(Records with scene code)
====
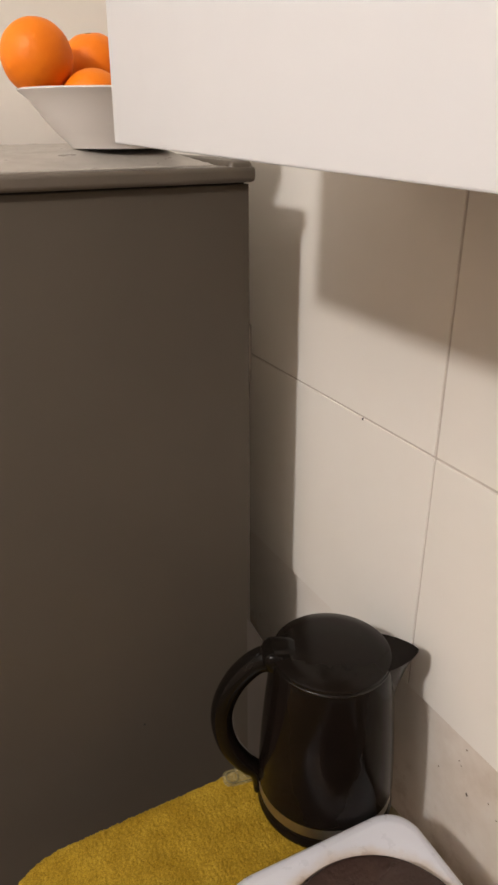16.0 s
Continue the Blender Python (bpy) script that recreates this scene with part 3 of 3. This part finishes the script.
def build_bowl():
    b = thing("fruit_bowl", (BX, BY, BOWLZ), "white china bowl of oranges on top of the fridge", "bowl")
    prof = [(0, BOWLZ + 0.0015), (0.036, BOWLZ + 0.0015), (0.039, BOWLZ), (0.051, BOWLZ), (0.053, BOWLZ + 0.0030), (0.064, BOWLZ + 0.0134), (0.077, BOWLZ + 0.0283), (0.089, BOWLZ + 0.0447), (0.098, BOWLZ + 0.0522), (0.100, BOWLZ + 0.0540), (0.100, BOWLZ + 0.0555), (0.0975, BOWLZ + 0.0555)]
    prof += [(0.084, BOWLZ + 0.0454), (0.071, BOWLZ + 0.0298), (0.057, BOWLZ + 0.0156), (0.040, BOWLZ + 0.0067), (0, BOWLZ + 0.0045)]
    part("vessel", lathe(prof, (BX, BY), 80), M_BOWL, b)
    return b


def build_orange(at, r, squash, turn):
    o = thing("orange", at, "ripe bright orange resting in the white bowl", "orange", "oranges in the bowl")
    bm = bmesh.new()
    bmesh.ops.create_uvsphere(bm, u_segments=40, v_segments=24, radius=r)
    for v in bm.verts:
        d = v.co.normalized()
        v.co *= 1 + 0.018 * noise.noise(d * 2.3 + Vector(at) * 20) - 0.05 * max(0, d.z - 0.93) / 0.07
        v.co.z *= squash
    bmesh.ops.transform(bm, matrix=Matrix.Translation(at) @ pose(0, 0, 0, *turn), verts=bm.verts[:])
    part("peel", smooth(bm, 180), M_ORANGE, o)
    top = lathe([(0, r * squash * 0.948), (0.0035, r * squash * 0.944), (0.0025, r * squash * 0.958), (0, r * squash * 0.962)], (0, 0), 8)
    bmesh.ops.transform(top, matrix=Matrix.Translation(at) @ pose(0, 0, 0, *turn), verts=top.verts[:])
    part("stem_end", top, M_STEM, o, "dry green stem end")
    return o


M_STEM = material("dry stem", (0.12, 0.10, 0.03), 0.8)[0]
build_cover()
build_bowl()
build_orange((-0.2755, 0.346, BOWLZ + 0.0825), 0.0345, 0.98, (-70, 20, 0))
build_orange((-0.205, 0.394, BOWLZ + 0.0795), 0.0335, 0.95, (8, -8, 0))
build_orange((-0.229, 0.322, BOWLZ + 0.0400), 0.0330, 0.92, (-70, 40, 0))
build_orange((-0.141, 0.350, BOWLZ + 0.0615), 0.0335, 0.96, (20, 70, 0))

# ---- wall tiles, piece by piece ----
TILES = {}
TILT = Matrix.Translation((0, TILE_Y, TILE_Z + TILE_H)) @ Matrix.Rotation(radians(0.6), 4, "X") @ Matrix.Translation((0, -TILE_Y, -TILE_Z - TILE_H))


def tile_mesh(w, h):
    key = (round(w, 4), round(h, 4))
    if key not in TILES:
        bm = box(0, X1 - 0.0006, JOINT / 2, w - JOINT / 2, JOINT / 2, h - JOINT / 2, 0.0009, 2)
        me = bpy.data.meshes.new("tile")
        bm.to_mesh(me)
        bm.free()
        me.materials.append(M_TILE)
        TILES[key] = me
    return TILES[key]


trng = random.Random(8)
for row in range(5):
    y = TILE_Y - 6 * TILE_W
    while y < Y1 - 0.01:
        a, b = max(y, Y0), min(y + TILE_W, Y1)
        if b - a > 0.01:
            t = new("tile", tile_mesh(b - a, TILE_H))
            t.parent = wall_east
            t.location = TILT @ Vector((trng.uniform(-0.0003, 0.0003), a, TILE_Z + row * TILE_H))
            t.rotation_euler = (radians(0.6) + trng.uniform(-0.0006, 0.0006), trng.uniform(-0.0008, 0.0008), trng.uniform(-0.0007, 0.0007))
        y += TILE_W
pit = lathe([(0, -0.0006), (0.0016, -0.0003), (0.0019, 0.0004), (0, 0.0004)], (0, 0), 10)
bmesh.ops.transform(pit, matrix=pose(0, 0.155, TILE_Z + TILE_H - 0.0014, 0, 90, 0), verts=pit.verts[:])
part("glaze_pit", pit, M_DARK, wall_east, "dark chip in the glaze")
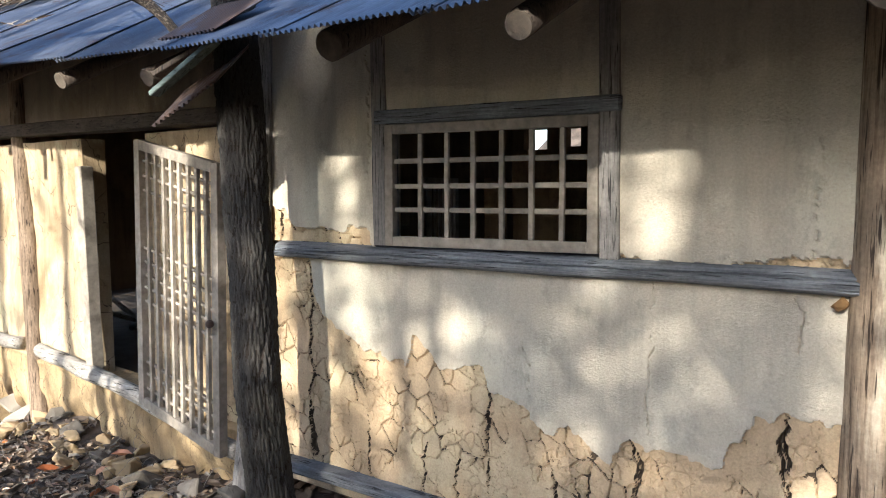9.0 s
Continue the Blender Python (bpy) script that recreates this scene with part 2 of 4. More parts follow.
# winter woods tones paled so that the colour carries the distance haze
WOODS = leafy("hazed_far_winter_woods", [(0.449, 0.370, 0.257), (0.502, 0.416, 0.290), (0.383, 0.337, 0.198), (0.422, 0.350, 0.231), (0.541, 0.449, 0.323), (0.26, 0.235, 0.13), (0.33, 0.295, 0.175)])
PINES = leafy("far_olive_pines", [(0.172, 0.178, 0.075), (0.241, 0.236, 0.103), (0.196, 0.190, 0.086)])
WHITE = speckled("faded_white_cloth", (0.55, 0.53, 0.48), (0.66, 0.64, 0.59), 20, 0.9, 0.3, 0.1)
CONCRETE = speckled("pale_pole_concrete", (0.50, 0.49, 0.46), (0.58, 0.57, 0.54), 5, 0.9, 0.2, 0.1)


def ground_material():
    k = Mat("leafy_woodland_soil", 1.0)
    a, b, d = k.noise(0.35, 4), k.noise(7, 7), k.noise(60, 5)
    c = k.ramp(b, [(0.3, (0.035, 0.026, 0.018)), (0.5, (0.085, 0.063, 0.044)), (0.7, (0.15, 0.115, 0.085))])
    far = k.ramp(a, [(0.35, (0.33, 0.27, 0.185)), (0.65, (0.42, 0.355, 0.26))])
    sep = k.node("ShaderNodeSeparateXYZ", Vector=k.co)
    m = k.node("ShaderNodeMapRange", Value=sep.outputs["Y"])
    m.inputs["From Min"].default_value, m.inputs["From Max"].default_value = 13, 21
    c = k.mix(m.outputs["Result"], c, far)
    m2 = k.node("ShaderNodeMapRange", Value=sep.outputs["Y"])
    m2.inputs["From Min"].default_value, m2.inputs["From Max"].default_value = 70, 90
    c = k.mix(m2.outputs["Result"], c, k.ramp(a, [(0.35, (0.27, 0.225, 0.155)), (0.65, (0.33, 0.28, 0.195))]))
    return k.out(c, k.mix(0.5, b, d), 0.8, 0.03)


SOIL = ground_material()


ORANGE_LEAF = leafy("orange_fallen_leaves", [(0.38, 0.13, 0.03), (0.45, 0.37, 0.27), (0.30, 0.09, 0.025), (0.48, 0.41, 0.31)])


# ---- mesh helpers ----
def mesh_object(name, bm, material, parent=None, label="", smooth=False):
    me = bpy.data.meshes.new(name)
    if smooth:
        for f in bm.faces:
            f.smooth = True
    bm.to_mesh(me)
    bm.free()
    for m in material if isinstance(material, (list, tuple)) else (material,):
        me.materials.append(m)
    ob = new(name, me)
    if parent:
        ob.parent = parent
    if label:
        ob["label"] = label
    return ob


def part(name, bm, material, parent, label="", smooth=False):
    return mesh_object(name, bm, material, parent, label, smooth)


def thing(name, label, category, group="", kind="", at=(0, 0, 0)):
    ob = new(name)
    ob.location = at
    ob.empty_display_size = 0.05
    return tagged(ob, label, category, group, kind)


def raw(name, verts, faces, material, parent=None, label="", smooth=False):
    me = bpy.data.meshes.new(name)
    me.from_pydata([tuple(v) for v in verts], [], faces)
    me.materials.append(material)
    if smooth:
        me.polygons.foreach_set("use_smooth", [True] * len(me.polygons))
    ob = new(name, me)
    if parent:
        ob.parent = parent
    if label:
        ob["label"] = label
    return ob


def rnd(a, b):
    return random.uniform(a, b)


def wobble(p, scale, amount):
    return noise.noise_vector(Vector(p) * scale) * amount


def hexa(corners, bm=None, bevel=0.0, cuts=0, rough=0.0):
    """A box from 8 corners (bottom ring of 4, top ring of 4)."""
    bm = bm or bmesh.new()
    v = [bm.verts.new(c) for c in corners]
    fs = [(3, 2, 1, 0), (4, 5, 6, 7), (0, 1, 5, 4), (1, 2, 6, 5), (2, 3, 7, 6), (3, 0, 4, 7)]
    faces = [bm.faces.new([v[i] for i in f]) for f in fs]
    if bevel:
        bmesh.ops.bevel(bm, geom=list({e for f in faces for e in f.edges}), offset=bevel, segments=1, affect="EDGES")
    if cuts:
        bmesh.ops.subdivide_edges(bm, edges=[e for e in bm.edges if e.calc_length() > 0.12], cuts=cuts, use_grid_fill=True)
    if rough:
        for q in bm.verts:
            q.co += wobble(q.co, 6.0, rough)
    return bm


def beam(a, b, w, h, bevel=0.006, cuts=3, rough=0.004, up=(0, 0, 1), bm=None):
    """A squared timber from a to b, w wide and h high."""
    a, b = Vector(a), Vector(b)
    d = (b - a).normalized()
    s = d.cross(Vector(up)).normalized() * w / 2
    u = s.cross(d).normalized() * h / 2
    c = [a - s - u, a + s - u, b + s - u, b - s - u, a - s + u, a + s + u, b + s + u, b - s + u]
    return hexa(c, bm, bevel, cuts, rough)


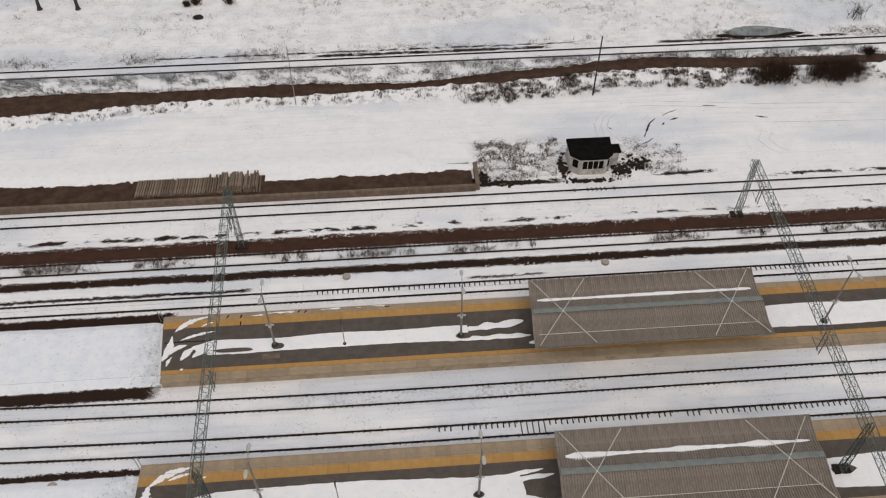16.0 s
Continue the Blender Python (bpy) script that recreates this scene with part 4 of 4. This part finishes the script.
====
Return, unchanged, the lines from the first line of the material through the line that holds "build_orange((-0.141, 0.350, BOWLZ", inclusive, omitting pictures.

16.0 s
Continue the Blender Python (bpy) script that recreates this scene with part 3 of 3. This part finishes the script.
def build_bowl():
    b = thing("fruit_bowl", (BX, BY, BOWLZ), "white china bowl of oranges on top of the fridge", "bowl")
    prof = [(0, BOWLZ + 0.0015), (0.036, BOWLZ + 0.0015), (0.039, BOWLZ), (0.051, BOWLZ), (0.053, BOWLZ + 0.0030), (0.064, BOWLZ + 0.0134), (0.077, BOWLZ + 0.0283), (0.089, BOWLZ + 0.0447), (0.098, BOWLZ + 0.0522), (0.100, BOWLZ + 0.0540), (0.100, BOWLZ + 0.0555), (0.0975, BOWLZ + 0.0555)]
    prof += [(0.084, BOWLZ + 0.0454), (0.071, BOWLZ + 0.0298), (0.057, BOWLZ + 0.0156), (0.040, BOWLZ + 0.0067), (0, BOWLZ + 0.0045)]
    part("vessel", lathe(prof, (BX, BY), 80), M_BOWL, b)
    return b


def build_orange(at, r, squash, turn):
    o = thing("orange", at, "ripe bright orange resting in the white bowl", "orange", "oranges in the bowl")
    bm = bmesh.new()
    bmesh.ops.create_uvsphere(bm, u_segments=40, v_segments=24, radius=r)
    for v in bm.verts:
        d = v.co.normalized()
        v.co *= 1 + 0.018 * noise.noise(d * 2.3 + Vector(at) * 20) - 0.05 * max(0, d.z - 0.93) / 0.07
        v.co.z *= squash
    bmesh.ops.transform(bm, matrix=Matrix.Translation(at) @ pose(0, 0, 0, *turn), verts=bm.verts[:])
    part("peel", smooth(bm, 180), M_ORANGE, o)
    top = lathe([(0, r * squash * 0.948), (0.0035, r * squash * 0.944), (0.0025, r * squash * 0.958), (0, r * squash * 0.962)], (0, 0), 8)
    bmesh.ops.transform(top, matrix=Matrix.Translation(at) @ pose(0, 0, 0, *turn), verts=top.verts[:])
    part("stem_end", top, M_STEM, o, "dry green stem end")
    return o


M_STEM = material("dry stem", (0.12, 0.10, 0.03), 0.8)[0]
build_cover()
build_bowl()
build_orange((-0.2755, 0.346, BOWLZ + 0.0825), 0.0345, 0.98, (-70, 20, 0))
build_orange((-0.205, 0.394, BOWLZ + 0.0795), 0.0335, 0.95, (8, -8, 0))
build_orange((-0.229, 0.322, BOWLZ + 0.0400), 0.0330, 0.92, (-70, 40, 0))
build_orange((-0.141, 0.350, BOWLZ + 0.0615), 0.0335, 0.96, (20, 70, 0))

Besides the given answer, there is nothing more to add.